Es gab diesen Moment um das Jahr 1960, da hätte sich Disney — der Konzern wie auch sein Gründer Walt — beinahe vom Animationsfilm verabschiedet. Das letzte große Projekt Dornröschen (1959) war ein ambitionierter Film, gemacht für 70mm-Film, gezeichnet auf Vorlagen, die teils die Größe von Bettlaken hatten, entsprechend kostenintensiv. Und: ein kommerzieller Flop. Da das TV- und Freizeitparkgeschäft florierte, wurde Walt Disney seitens mehrerer Stellen geraten, sich aus dem Kino-Business zu verabschieden.
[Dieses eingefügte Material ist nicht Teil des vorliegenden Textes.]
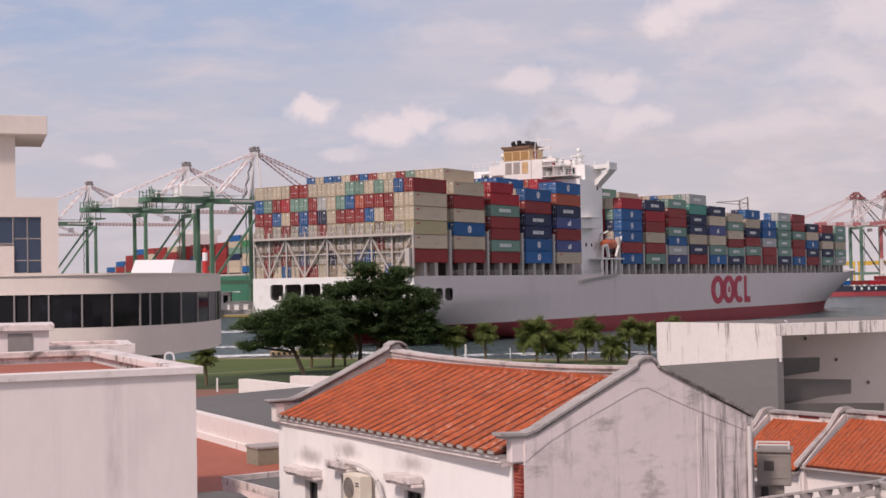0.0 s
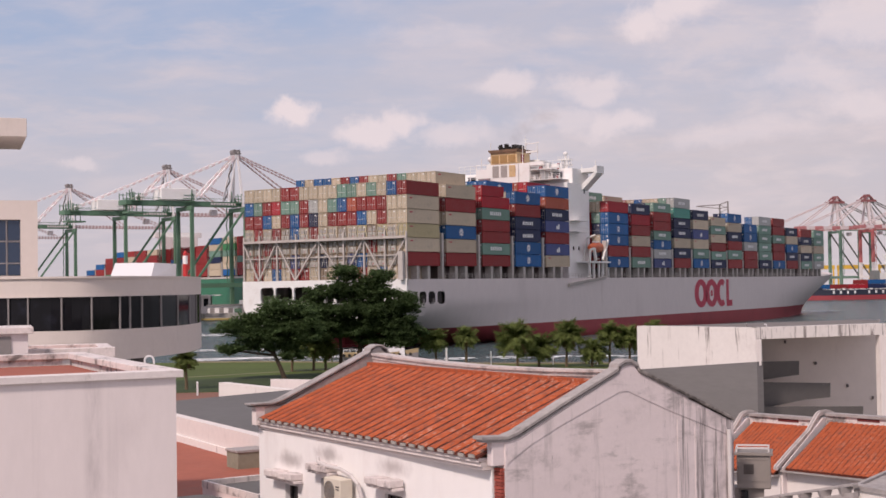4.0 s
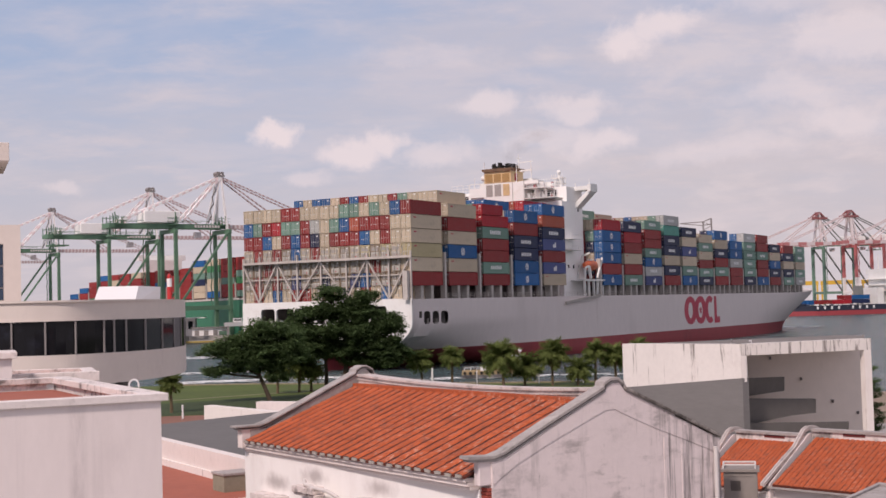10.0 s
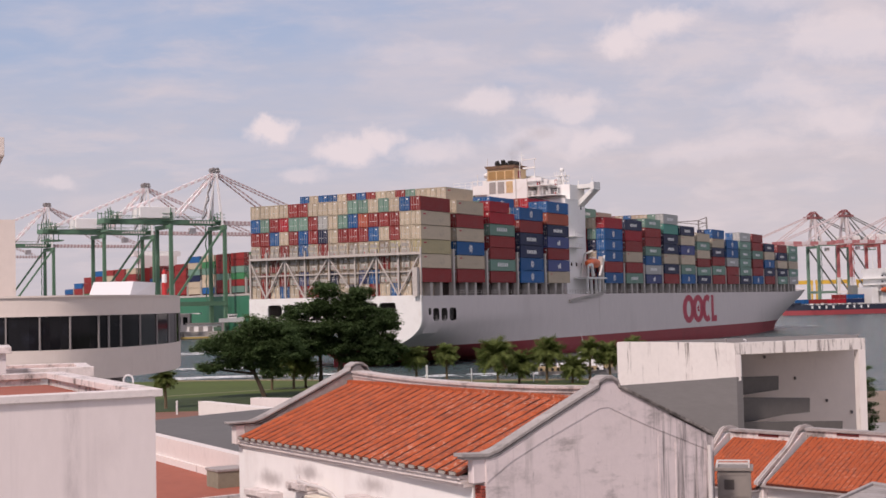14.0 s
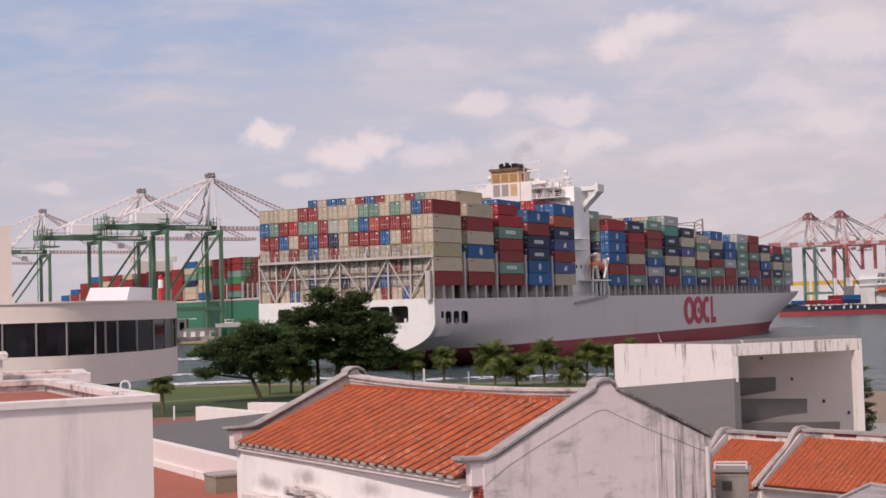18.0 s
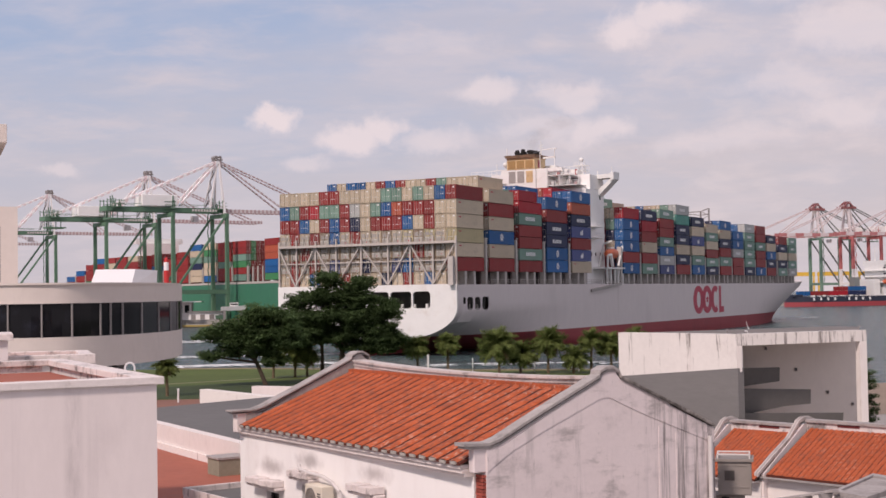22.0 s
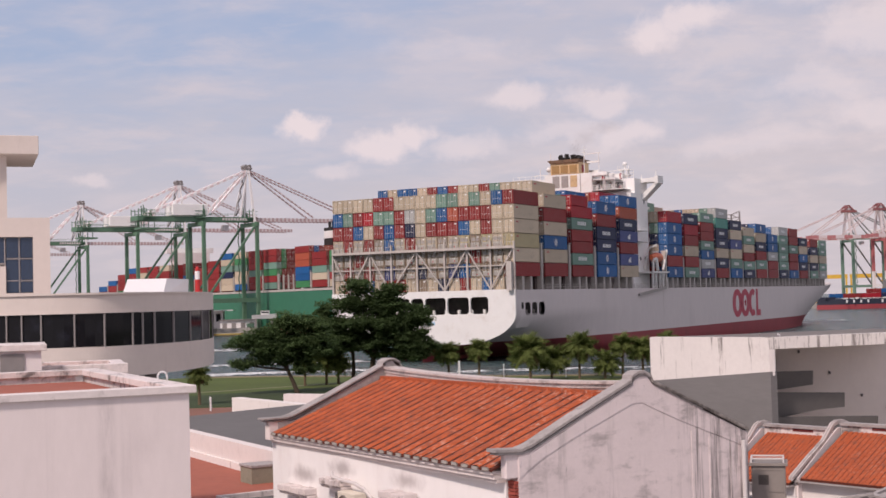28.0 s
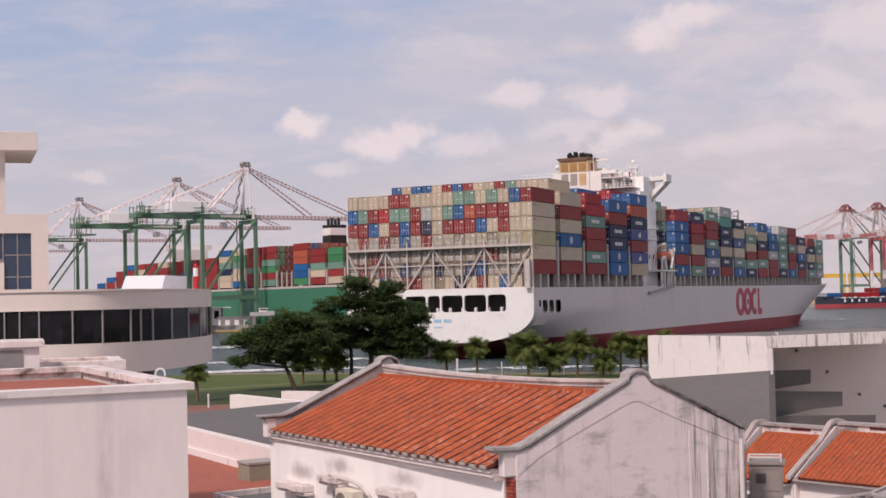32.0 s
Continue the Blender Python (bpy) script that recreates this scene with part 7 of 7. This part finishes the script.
def build_launch():
    """x to the bow; 13.6 m long, with a tyre-hung bulwark and a white wheelhouse."""
    b = thing("launch", "white pilot launch with a tan bulwark hung with tyres", "boat")
    tan = mat("tan_bulwark_paint", (0.42, 0.31, 0.17), 0.7, vary=0.15, small=3.0)
    n, size = 14, 13.6
    for name, za, zb, wa, wb, m in (("hull", -0.3, 0.62, 0.72, 0.95, METAL_GREY), ("bulwark", 0.62, 1.32, 0.95, 1.0, tan)):
        bm = B()
        rings = []
        for k in range(n + 1):
            t = k / n
            w = 2.05 * (1 - max(0.0, (t - 0.35) / 0.65) ** 2.6) * (1 if t > 0.02 else 0.9)
            rise = 0.65 * max(0.0, (t - 0.5) / 0.5) ** 2
            rings.append([bm.verts.new((size * (t - 0.5), sy * w * q, z + rise * (z > 0))) for sy, q, z in ((-1, wb, zb), (-1, wa, za), (1, wa, za), (1, wb, zb))])
        for a, c in zip(rings, rings[1:]):
            for k in range(3 if name == "hull" else 4):
                if name == "bulwark" and k == 1:
                    continue
                f = (a[k], c[k], c[(k + 1) % 4], a[(k + 1) % 4])
                if len({v.co.to_tuple(3) for v in f}) > 2 and not (name == "bulwark" and k == 3):
                    bm.faces.new(f)
        bm.faces.new(rings[0][::-1])
        bmesh.ops.remove_doubles(bm, verts=bm.verts[:], dist=0.001)
        bmesh.ops.recalc_face_normals(bm, faces=bm.faces[:])
        part(name, bm, m, b, smooth=True)
    bm = B()
    box(bm, -6.6, -1.85, 0.6, 3.2, 1.85, 0.7)
    part("deck", bm, CONCRETE, b)
    for k in range(13):
        for sy in (-1, 1):
            bm = B()
            w = 2.05 * (1 - max(0.0, ((k + 0.7) / 14 - 0.35) / 0.65) ** 2.6)
            beam(bm, (-6.3 + 0.97 * k, sy * (w - 0.02), 0.95), (-6.3 + 0.97 * k, sy * (w + 0.2), 0.95), 0.55, sides=10)
            part("tyre_fender", bm, BLACK_STEEL, b)
    # wheelhouse with raked ends
    bm = B()
    pts = [(-0.5, 0.7), (4.4, 0.7), (4.3, 2.2), (3.9, 3.7), (0.7, 3.75), (-0.2, 2.2)]
    extrude_xz(bm, pts, -1.45, 1.45)
    hut = part("wheelhouse", bm, POLE_WHITE, b, bevel=0.05)
    for k in range(4):
        for sy in (-1.47, 1.44):
            bm = B()
            box(bm, 0.85 + 0.8 * k, sy, 2.55, 1.45 + 0.8 * k, sy + 0.03, 3.25)
            part("window", bm, WINDOW, hut)
    bm = B()
    box(bm, 0.4, -1.6, 3.7, 4.2, 1.6, 3.82)
    part("roof", bm, POLE_WHITE, hut)
    bm = B()
    box(bm, -3.6, -0.7, 0.7, -2.3, 0.7, 1.95)
    part("engine_hatch", bm, POLE_WHITE, b, bevel=0.06)
    bm = B()
    beam(bm, (2.0, 0, 3.8), (0.9, 0, 6.0), 0.16, w2=0.09)
    beam(bm, (0.9, 0, 6.0), (0.6, 0, 7.0), 0.06)
    beam(bm, (1.6, -0.5, 4.4), (2.4, 0.5, 4.4), 0.1)
    part("mast", bm, POLE_WHITE, b)
    bm = B()
    beam(bm, (3.4, 0, 3.8), (3.4, 0, 4.5), 0.1)
    bmesh.ops.create_uvsphere(bm, u_segments=12, v_segments=8, radius=0.33, matrix=pose(3.4, 0, 4.7))
    part("radome", bm, POLE_WHITE, b, smooth=True)
    for sy in (-1.9, 1.9):
        bm = B()
        for k in range(8):
            beam(bm, (-6.4 + 1.1 * k, sy, 1.3), (-6.4 + 1.1 * k, sy, 1.85), 0.05)
        beam(bm, (-6.4, sy, 1.85), (1.3, sy, 1.85), 0.05)
        part("rail", bm, POLE_WHITE, b)
    return b


launch = build_launch()
bm = B()
rng = random.Random(4)
for k in range(26):
    u = rng.uniform(0, 1)
    yy = rng.choice((-1, 1)) * (1.2 + 2.4 * u) + rng.uniform(-0.3, 0.3)
    xx = 3.5 - 24 * u
    l = rng.uniform(0.5, 1.6)
    ring = [bm.verts.new((xx + l * math.cos(t), yy + 0.25 * math.sin(t), 0.08)) for t in np.linspace(0, 2 * math.pi, 9)[:-1]]
    bm.faces.new(ring)
part("wake", bm, FOAM, launch, "short white wake")

LAUNCH_PATH = [(0, -5.68, 242), (3, -2.86, 241), (6, -0.03, 240), (8, 1.84, 240), (10, 3.77, 239), (12, 5.59, 238), (14, 7.21, 237), (17, 9.7, 237), (32, 22.5, 240)]


def motions():
    walk(ship, [(t, pose(x, y, 0, 0, 0, -h)) for t, x, y, h in SHIP_PATH])
    walk(launch, [(t, pose(*polar(a, d), 0, 0, 0, -a)) for t, a, d in LAUNCH_PATH])


motions()
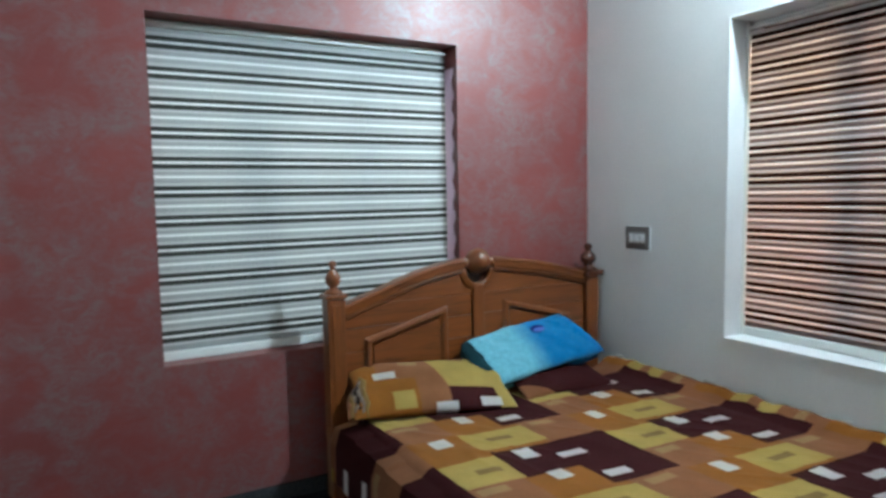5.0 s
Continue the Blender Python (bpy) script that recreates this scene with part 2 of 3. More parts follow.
# ---- mesh helpers ----
def mesh_of(bm, name, mats, smooth=False):
    me = bpy.data.meshes.new(name)
    bmesh.ops.recalc_face_normals(bm, faces=bm.faces)
    bm.to_mesh(me)
    bm.free()
    for m in mats if isinstance(mats, (list, tuple)) else [mats]:
        me.materials.append(m)
    if smooth:
        me.polygons.foreach_set("use_smooth", [True] * len(me.polygons))
    return me


def part(name, bm, mats, parent=None, label="", smooth=False, at=None):
    me = bm if isinstance(bm, bpy.types.Mesh) else mesh_of(bm, name, mats, smooth)
    ob = new(name, me)
    if parent:
        ob.parent = parent
    if at is not None:
        ob.matrix_basis = at if isinstance(at, Matrix) else Matrix.Translation(at)
    return tagged(ob, label)


def thing(name, label, category, group="", at=(0, 0, 0)):
    ob = new(name)
    ob.matrix_basis = at if isinstance(at, Matrix) else Matrix.Translation(at)
    ob.empty_display_size = 0.05
    return tagged(ob, label, category, group)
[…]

Der moderne Märchenonkel entschied sich anders, musste aber irgendwie die Kosten drücken, um die Arbeit des Animationsstudios fortführen zu können. Auftritt Ub Iwerks: Der Trickfilmzeichner und -techniker war bereits in der Frühzeit Disneys als kreativer Kopf maßgeblich an der Produktion diverser Filme beteiligt, verließ das Studio aufgrund von Differenzen für rund zehn Jahre lang, kehrte 1940 zurück und war ab da hauptsächlich in der Forschungsabteilung tätig. Ihm wird die Etablierung der von Lotte Reiniger entwickelten Multiplan-Kamera-Technik zugeschrieben — und auch um 1960 war es Iwerks, der mit einem neuen technischen Verfahren die Disney Animations Studios vorerst rettete und später in neuerliche Bedrängnis brachte: der Xerografie.

Kopieren statt ausmalen

Klingt hochtrabend, bezeichnet aber letztlich ein gebräuchliches Fotokopie-Verfahren, das 1937 von Chester Carlson entwickelt wurde. Die Veränderungen, die diese neue Technik anstieß, waren allerdings dramatisch — und sowohl finanzieller als auch ästhetischer Natur. Für 101 Dalmatiner (1961), das nächste große Projekt des Studios, wurde das Verfahren erstmals in Gänze eingesetzt. Das Resultat: Der Film sah anders aus als alles, was Disney bislang auf die Leinwände gezaubert hatte. Die Zeichnung der Animateur*innen wurden nun direkt auf die Animationsfolien (die sogenannten Cels) fotokopiert, und so entfiel der aufwändige Zwischenschritt, in dem die Entwürfe per Hand aufgetragen und ausgemalt werden mussten.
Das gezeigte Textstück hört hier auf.